Jusqu’à ce coup de téléphone d’un certain Victor, un beau jour de 1950. L’homme a l’accent russe et souhaite le rencontrer. Le camarade Victor est attaché à l’ambassade d’Union soviétique, sympathique, peu avare de compliments, très curieux des activités de Marcus et préfère que leurs premiers rendez-vous se déroulent à l’abri dans sa voiture, qui roule au hasard des ruelles de Jaffa.  » Je crois que c’est à la troisième rencontre que j’ai fini par comprendre « , écrit Klingberg dans son autobiographie. Il était temps.

Dès lors, l’épidémiologiste va transmettre des informations secrètes au  » Centre  » – comprendre le KGB. Chaque matin et soir que Dieu fait, il passe devant un mur de béton de la rue Herzl : si Victor y a tracé un cercle blanc à la craie, Marcus doit y ajouter une croix à l’intérieur pour confirmer le rendez-vous (technique que l’on retrouve aujourd’hui dans l’excellente série israélienne Hatufim). Ils se rejoignent alors dans une arrière-salle de l’église orthodoxe russe d’Abou Kabir. Une table est dressée au centre. Au menu : harengs fumés, saucisses, vodka et documents confidentiels qui changent de main. Marcus refusera tous les gadgets  » jamesbondiens  » que Victor essaiera de lui refiler – appareils photo camouflés, microfilms, etc. Il photographie tout avec son vieux Kodak.

Son épouse, sa complice

 » Il a aussi décliné toute forme de rémunération, affirme Ian Brossat. S’il a agi comme cela, c’est par conviction idéologique. Il était éternellement reconnaissant au pays qui l’avait sauvé pendant la guerre. Le jour de la mort de Staline, en 1953, il a pleuré. Plus tard, il n’a pas réussi à croire que ce que disait le rapport Khrouchtchev était vrai.  » Marcus finit même par mettre Wanda, son épouse, dans la confidence. Elle se fera sa complice. Elle-même chercheuse, elle vole dans un congélateur de l’institut Ness Ziona un tube à essai contenant une bactérie extrêmement virulente et la place dans un petit récipient métallique que lui a donné Victor. Elle sort comme si de rien n’était et se rend à l’église orthodoxe, où l’officier du KGB récupère l’éprouvette.  » Mes grands-parents étaient totalement en phase politiquement « , commente sobrement Ian Brossat.
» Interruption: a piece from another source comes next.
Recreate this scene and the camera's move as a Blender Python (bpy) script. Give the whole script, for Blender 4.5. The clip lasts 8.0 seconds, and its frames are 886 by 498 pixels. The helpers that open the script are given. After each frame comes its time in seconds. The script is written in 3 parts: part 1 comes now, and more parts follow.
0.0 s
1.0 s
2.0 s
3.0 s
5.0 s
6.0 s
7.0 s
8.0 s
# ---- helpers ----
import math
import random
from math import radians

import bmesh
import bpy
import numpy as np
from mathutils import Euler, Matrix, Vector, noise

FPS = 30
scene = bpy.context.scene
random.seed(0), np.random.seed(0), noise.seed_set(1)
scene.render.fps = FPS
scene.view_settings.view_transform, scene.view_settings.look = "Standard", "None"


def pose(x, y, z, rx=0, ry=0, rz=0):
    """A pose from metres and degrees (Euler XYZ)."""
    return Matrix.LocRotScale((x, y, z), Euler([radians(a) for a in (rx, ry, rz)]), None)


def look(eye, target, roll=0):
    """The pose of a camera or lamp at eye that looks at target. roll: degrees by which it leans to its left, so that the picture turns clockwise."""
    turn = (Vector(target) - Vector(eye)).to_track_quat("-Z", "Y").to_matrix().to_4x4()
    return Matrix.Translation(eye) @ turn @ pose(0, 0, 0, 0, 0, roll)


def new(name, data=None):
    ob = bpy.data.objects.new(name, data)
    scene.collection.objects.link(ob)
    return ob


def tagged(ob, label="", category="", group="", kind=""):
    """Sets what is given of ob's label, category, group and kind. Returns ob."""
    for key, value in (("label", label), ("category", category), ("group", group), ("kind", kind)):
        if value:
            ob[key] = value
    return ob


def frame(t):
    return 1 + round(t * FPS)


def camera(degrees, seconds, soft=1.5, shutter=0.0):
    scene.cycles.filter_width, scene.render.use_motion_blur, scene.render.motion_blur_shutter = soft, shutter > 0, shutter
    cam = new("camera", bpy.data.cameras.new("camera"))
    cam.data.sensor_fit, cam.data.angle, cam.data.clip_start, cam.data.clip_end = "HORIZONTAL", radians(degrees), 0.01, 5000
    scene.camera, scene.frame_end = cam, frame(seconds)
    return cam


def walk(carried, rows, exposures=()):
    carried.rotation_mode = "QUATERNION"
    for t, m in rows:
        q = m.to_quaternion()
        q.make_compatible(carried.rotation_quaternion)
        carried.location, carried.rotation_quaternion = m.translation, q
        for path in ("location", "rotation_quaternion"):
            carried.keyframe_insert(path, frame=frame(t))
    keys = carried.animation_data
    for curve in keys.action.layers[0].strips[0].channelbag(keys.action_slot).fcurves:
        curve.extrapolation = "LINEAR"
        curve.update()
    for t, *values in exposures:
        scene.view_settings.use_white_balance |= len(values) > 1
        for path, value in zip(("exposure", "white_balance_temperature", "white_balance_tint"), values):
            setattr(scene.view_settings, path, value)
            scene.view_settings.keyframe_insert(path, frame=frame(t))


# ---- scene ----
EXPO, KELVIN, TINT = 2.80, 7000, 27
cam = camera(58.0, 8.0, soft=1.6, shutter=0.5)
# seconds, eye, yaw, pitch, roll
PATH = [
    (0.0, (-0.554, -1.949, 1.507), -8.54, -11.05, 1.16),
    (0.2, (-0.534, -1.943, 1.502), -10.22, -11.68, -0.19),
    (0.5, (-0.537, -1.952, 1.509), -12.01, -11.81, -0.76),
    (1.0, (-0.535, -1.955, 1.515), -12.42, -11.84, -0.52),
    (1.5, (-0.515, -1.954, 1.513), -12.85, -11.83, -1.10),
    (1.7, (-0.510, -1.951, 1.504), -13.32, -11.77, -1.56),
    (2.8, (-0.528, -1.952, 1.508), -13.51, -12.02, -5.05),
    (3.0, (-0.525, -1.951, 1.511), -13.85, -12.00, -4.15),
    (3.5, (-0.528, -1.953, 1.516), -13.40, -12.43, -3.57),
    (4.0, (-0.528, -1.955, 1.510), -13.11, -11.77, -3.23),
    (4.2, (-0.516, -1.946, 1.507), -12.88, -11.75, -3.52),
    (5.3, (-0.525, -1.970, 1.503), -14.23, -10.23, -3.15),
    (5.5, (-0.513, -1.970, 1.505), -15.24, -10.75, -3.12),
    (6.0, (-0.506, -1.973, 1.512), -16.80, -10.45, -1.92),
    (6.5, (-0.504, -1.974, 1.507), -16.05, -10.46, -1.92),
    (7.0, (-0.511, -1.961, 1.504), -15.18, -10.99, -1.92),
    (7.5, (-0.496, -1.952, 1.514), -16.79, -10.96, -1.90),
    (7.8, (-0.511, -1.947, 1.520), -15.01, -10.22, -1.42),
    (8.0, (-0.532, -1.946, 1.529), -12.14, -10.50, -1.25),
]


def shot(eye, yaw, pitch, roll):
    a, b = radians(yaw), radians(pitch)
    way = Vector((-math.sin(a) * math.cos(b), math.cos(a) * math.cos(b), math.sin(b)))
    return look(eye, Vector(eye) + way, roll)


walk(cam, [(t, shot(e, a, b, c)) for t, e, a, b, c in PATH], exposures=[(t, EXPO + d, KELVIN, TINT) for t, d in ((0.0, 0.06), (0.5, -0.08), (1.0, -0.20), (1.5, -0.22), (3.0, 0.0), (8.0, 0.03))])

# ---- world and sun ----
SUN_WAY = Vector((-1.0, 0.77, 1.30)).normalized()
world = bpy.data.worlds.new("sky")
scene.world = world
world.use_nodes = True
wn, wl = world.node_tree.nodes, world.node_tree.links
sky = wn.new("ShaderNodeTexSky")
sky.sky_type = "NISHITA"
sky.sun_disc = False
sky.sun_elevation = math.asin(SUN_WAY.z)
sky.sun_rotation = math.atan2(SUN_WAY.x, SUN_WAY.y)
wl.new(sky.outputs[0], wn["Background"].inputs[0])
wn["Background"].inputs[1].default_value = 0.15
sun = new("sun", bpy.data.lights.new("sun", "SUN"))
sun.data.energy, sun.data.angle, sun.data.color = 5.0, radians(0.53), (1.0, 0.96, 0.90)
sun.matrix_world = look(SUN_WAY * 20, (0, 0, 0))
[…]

Un jour de l’été 1958, nouveau cercle blanc sur le mur de la rue Herzl. Le lendemain soir, une voiture emmène Marcus et Wanda dans l’annexe de l’église orthodoxe. Ils s’assoient et Victor se fait soudain solennel :  » Camarade Klingberg, en raison de votre engagement au côté de l’Union des républiques socialistes soviétiques, le camarade Ivan Alexandrovitch Serov, chef du KGB et bras droit de Khrouchtchev, m’a demandé de vous décorer de l’ordre du Drapeau rouge du travail.  » Et de lui épingler la médaille sur la chemise. Avant de la lui reprendre à la fin du rendez-vous pour des raisons de sécurité. C’est peut-être le plus beau jour de sa vie. Wanda, elle, a droit ce jour-là à un affreux collier en or, qu’elle s’empresse de revendre.
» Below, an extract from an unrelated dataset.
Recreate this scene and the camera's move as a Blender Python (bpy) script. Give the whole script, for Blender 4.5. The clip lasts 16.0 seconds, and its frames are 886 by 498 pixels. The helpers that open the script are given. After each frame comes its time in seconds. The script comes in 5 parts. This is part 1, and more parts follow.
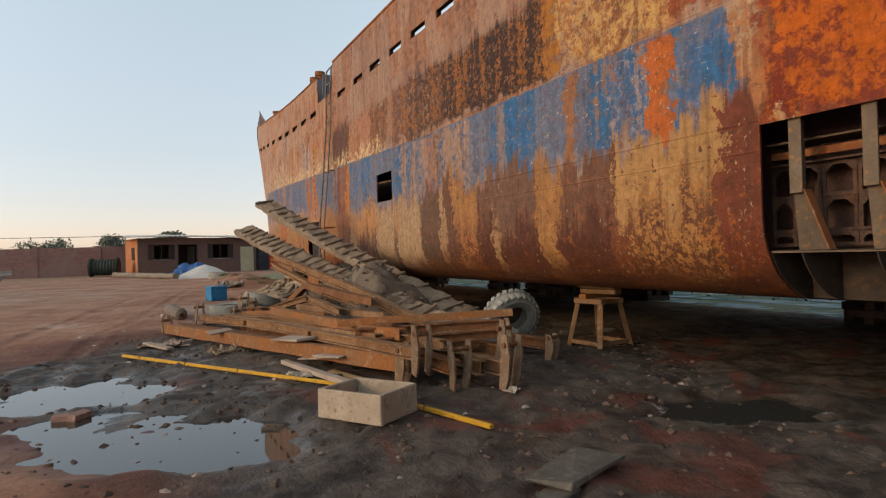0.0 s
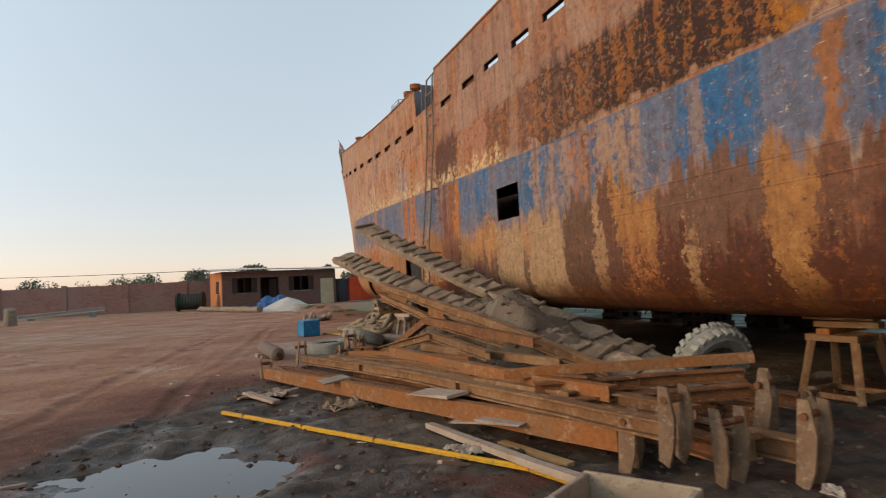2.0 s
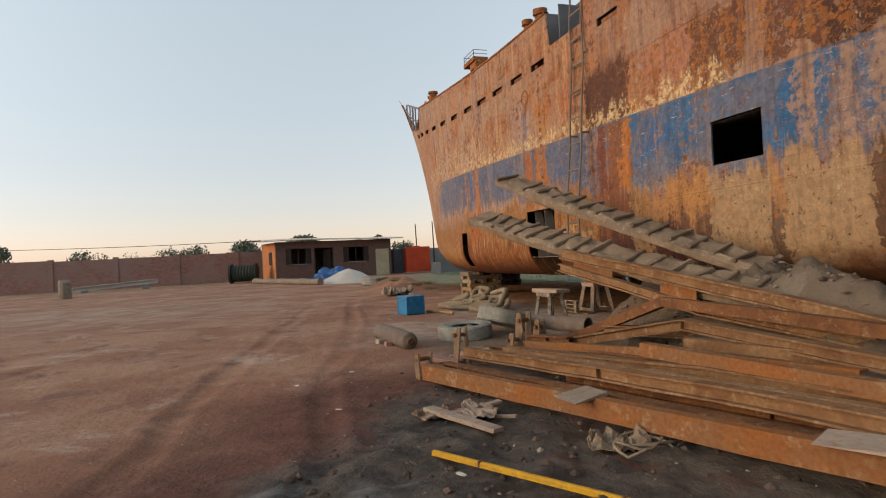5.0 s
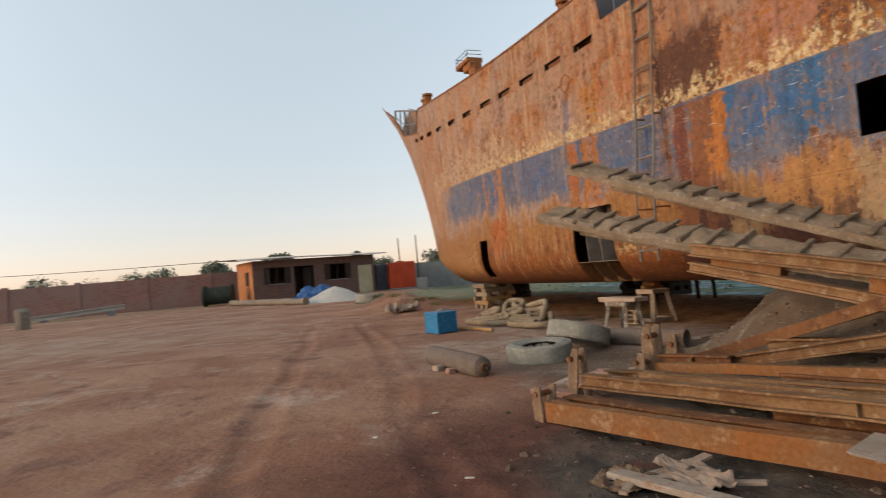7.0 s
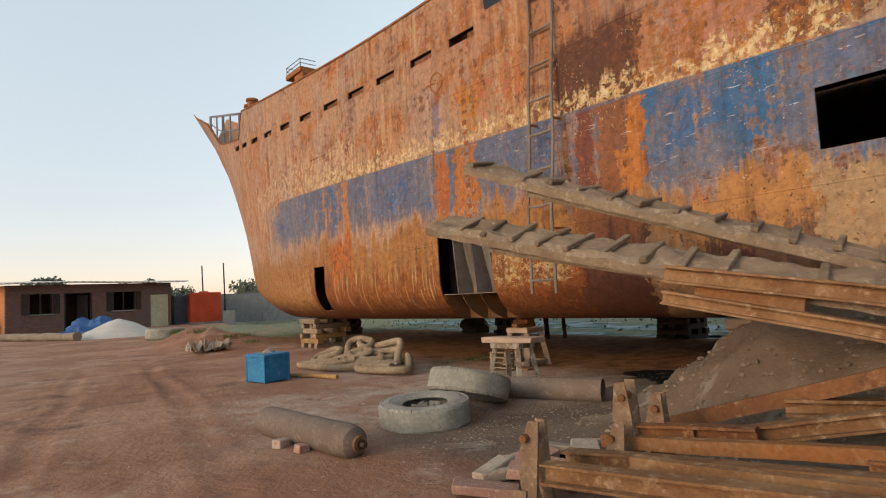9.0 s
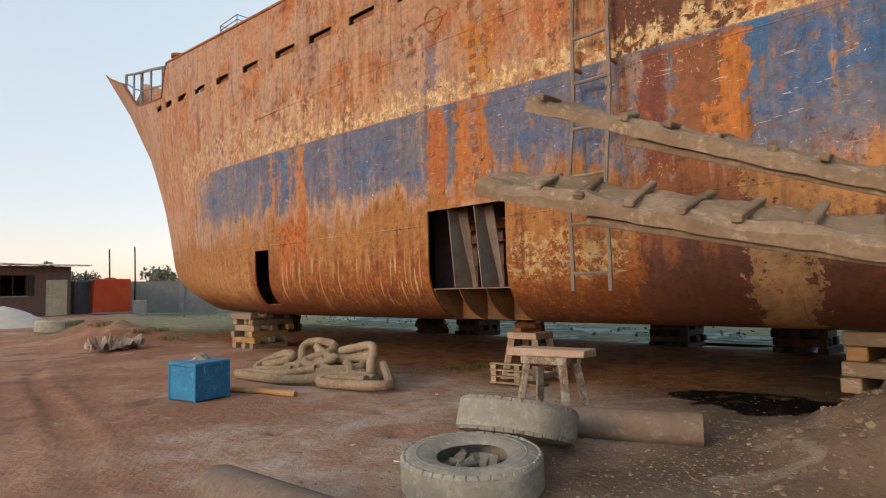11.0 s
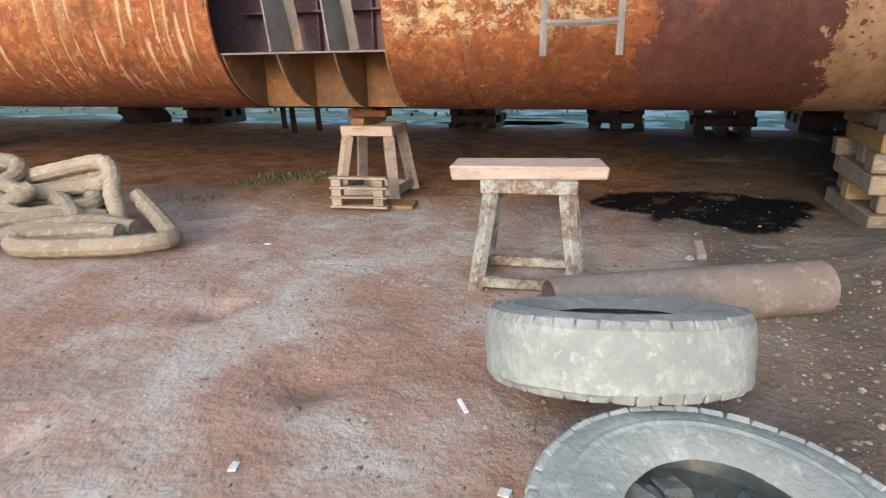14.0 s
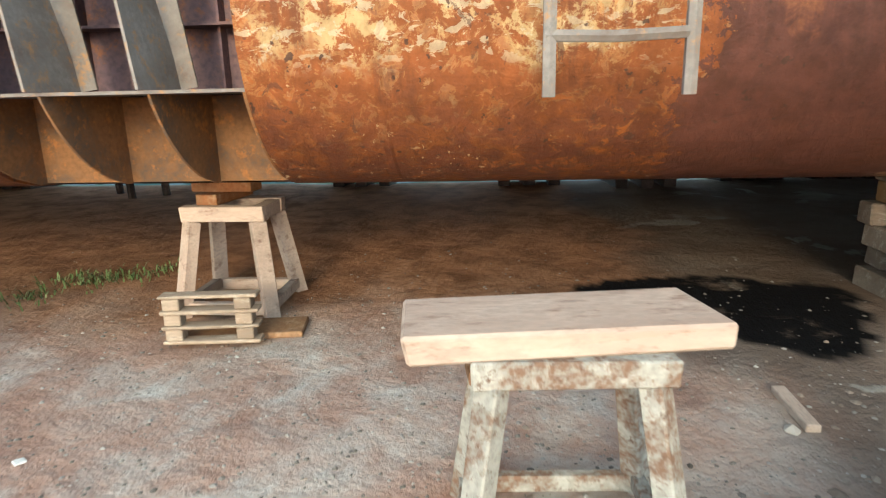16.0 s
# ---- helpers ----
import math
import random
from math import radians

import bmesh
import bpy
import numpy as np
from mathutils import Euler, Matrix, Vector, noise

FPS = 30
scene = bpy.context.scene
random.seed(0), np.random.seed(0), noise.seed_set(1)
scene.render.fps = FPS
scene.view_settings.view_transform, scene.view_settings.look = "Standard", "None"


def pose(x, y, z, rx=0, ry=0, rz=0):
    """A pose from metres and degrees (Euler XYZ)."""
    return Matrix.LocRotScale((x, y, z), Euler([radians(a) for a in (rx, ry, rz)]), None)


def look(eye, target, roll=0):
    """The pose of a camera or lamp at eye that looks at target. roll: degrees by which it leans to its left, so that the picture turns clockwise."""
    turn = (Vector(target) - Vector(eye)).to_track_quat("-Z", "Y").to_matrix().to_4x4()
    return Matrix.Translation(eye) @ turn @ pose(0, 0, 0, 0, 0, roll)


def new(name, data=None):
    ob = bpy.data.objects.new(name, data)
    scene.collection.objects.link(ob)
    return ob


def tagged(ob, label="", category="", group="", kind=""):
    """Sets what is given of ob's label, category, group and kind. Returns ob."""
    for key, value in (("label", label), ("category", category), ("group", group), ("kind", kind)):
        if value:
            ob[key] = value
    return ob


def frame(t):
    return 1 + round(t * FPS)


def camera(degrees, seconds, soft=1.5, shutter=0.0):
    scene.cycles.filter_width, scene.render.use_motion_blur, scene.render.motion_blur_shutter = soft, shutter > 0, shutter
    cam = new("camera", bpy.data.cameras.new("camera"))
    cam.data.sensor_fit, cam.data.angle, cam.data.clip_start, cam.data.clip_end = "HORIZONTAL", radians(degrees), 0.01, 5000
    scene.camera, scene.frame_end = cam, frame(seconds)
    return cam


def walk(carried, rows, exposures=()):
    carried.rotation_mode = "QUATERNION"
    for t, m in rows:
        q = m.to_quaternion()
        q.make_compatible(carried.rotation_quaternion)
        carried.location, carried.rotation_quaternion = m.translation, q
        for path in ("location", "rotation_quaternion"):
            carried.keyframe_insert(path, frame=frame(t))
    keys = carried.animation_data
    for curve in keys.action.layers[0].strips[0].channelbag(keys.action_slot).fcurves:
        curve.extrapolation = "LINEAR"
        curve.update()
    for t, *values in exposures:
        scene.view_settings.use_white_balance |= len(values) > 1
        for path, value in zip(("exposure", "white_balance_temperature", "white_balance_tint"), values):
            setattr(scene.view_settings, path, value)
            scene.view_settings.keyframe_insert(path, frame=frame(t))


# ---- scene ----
cam = camera(72.7, 16.0, 1.1, 0.2)
METRES, EYE, TILT, LEAN, TURN = 21.429, 1.5, 0.0, 0.0, 0.0
ROWS = [
    (0.0, 0.0, 0.0, 0.0, 0.01, 0.31, 1.56),
    (0.5, -0.012, 0.0287, 0.0005, -0.85, 2.75, 2.62),
    (1.0, -0.0307, 0.0555, 0.0016, -1.17, 3.1, 2.39),
    (1.5, -0.046, 0.0802, -0.0, 0.64, 3.0, 2.37),
    (1.7, -0.054, 0.0895, 0.0002, 2.35, 3.56, 2.26),
    (2.0, -0.0661, 0.1035, 0.0005, 6.51, 3.27, 2.79),
    (2.5, -0.0857, 0.1256, 0.0009, 8.72, 2.04, 2.99),
    (3.0, -0.1088, 0.1554, 0.0006, 8.82, -0.88, 2.84),
    (3.5, -0.132, 0.1716, 0.0027, 8.71, -3.2, 2.83),
    (4.0, -0.157, 0.196, 0.0045, 9.69, -2.53, 3.46),
    (4.5, -0.1822, 0.2145, 0.0033, 9.42, -1.52, 3.55),
    (4.7, -0.1912, 0.2232, 0.003, 9.41, 0.02, 2.85),
    (6.8, -0.2855, 0.3146, 0.0001, 11.77, 2.28, 4.59),
    (7.0, -0.2945, 0.3233, -0.0002, 6.52, 2.07, 4.65),
    (7.2, -0.2981, 0.3355, 0.0004, 1.96, 1.37, 4.46),
    (7.5, -0.3036, 0.3537, 0.0013, -3.53, 1.28, 3.61),
    (8.0, -0.3158, 0.3854, 0.0007, -6.52, 5.79, 2.87),
    (8.5, -0.3235, 0.4175, -0.0016, -7.73, 5.75, 2.94),
    (9.0, -0.3319, 0.4545, -0.0036, -11.39, 4.35, 3.02),
    (9.2, -0.3343, 0.4673, -0.0036, -11.56, 3.76, 2.88),
    (11.3, -0.3601, 0.6016, -0.0031, -21.15, 3.32, 1.9),
    (11.5, -0.3625, 0.6144, -0.0031, -24.46, -2.38, 2.86),
    (11.8, -0.3586, 0.6376, -0.0052, -29.79, -13.48, 3.74),
    (12.0, -0.356, 0.653, -0.0066, -31.83, -17.69, 3.67),
    (12.5, -0.3599, 0.6818, -0.005, -35.04, -20.79, 3.48),
    (13.0, -0.3559, 0.716, -0.0049, -36.24, -20.82, 3.15),
    (13.5, -0.3546, 0.7415, -0.0056, -39.9, -19.81, 2.65),
    (14.0, -0.3452, 0.7648, -0.0051, -46.94, -18.01, 1.09),
    (14.5, -0.3349, 0.7807, -0.0054, -51.8, -15.99, 0.42),
    (15.0, -0.3171, 0.8055, -0.0069, -54.7, -15.33, 0.37),
    (15.5, -0.2993, 0.8189, -0.009, -56.23, -14.91, 0.48),
    (16.0, -0.2778, 0.8382, -0.0062, -58.88, -14.12, 1.22),
]
walk(cam, [(t, pose(0, 0, EYE, TILT, LEAN, TURN) @ pose(METRES * x, METRES * y, METRES * z, 90 + pitch, roll, yaw)) for t, x, y, z, yaw, pitch, roll in ROWS],
     exposures=[(0.0, 0.50, 7500, 10), (1.5, 0.64, 7500, 10), (2.0, 0.46, 7600, 11), (2.5, 0.48, 7700, 11), (3.0, 0.76, 7650, 10), (3.5, 0.72, 7600, 10), (4.0, 0.50, 7700, 11), (4.5, 0.42, 7800, 11), (7.0, 0.50, 7700, 11), (8.0, 0.56, 7900, 11), (9.0, 0.64, 7850, 11), (11.5, 0.72, 7600, 13), (12.0, 1.70, 5850, 4), (12.5, 1.82, 5850, 5), (14.0, 1.82, 5950, 4), (15.0, 1.97, 6150, 0), (16.0, 2.13, 6050, -4)])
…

Comme les histoires d’amour, les affaires d’espionnage finissent mal, en général. Le Shin Beth, les services de sécurité israéliens, commence à nourrir des soupçons. Convocations, interrogatoires, détecteur de mensonge. Il s’en sort une première fois. Puis une deuxième. Essaie de prendre ses distances avec ses officiers soviétiques, qui viennent le relancer jusqu’à son domicile. Tout va basculer le 19 janvier 1983. Arrêté par le Shin Beth, interrogé sans relâche. Le chercheur-espion nie. Au quatrième jour, ses interlocuteurs lui glissent, menaçants :  » Attention, n’oubliez pas que vous avez une fille et un petit-fils…  » Commentaire en 2016 du petit-fils en question :  » Je crois qu’il a vraiment eu peur qu’il nous arrive quelque chose.  » Alors, à bout de forces, l’espion Marcus Klingberg craque :  » Oui, c’est vrai, messieurs, j’ai été un agent du KGB.  »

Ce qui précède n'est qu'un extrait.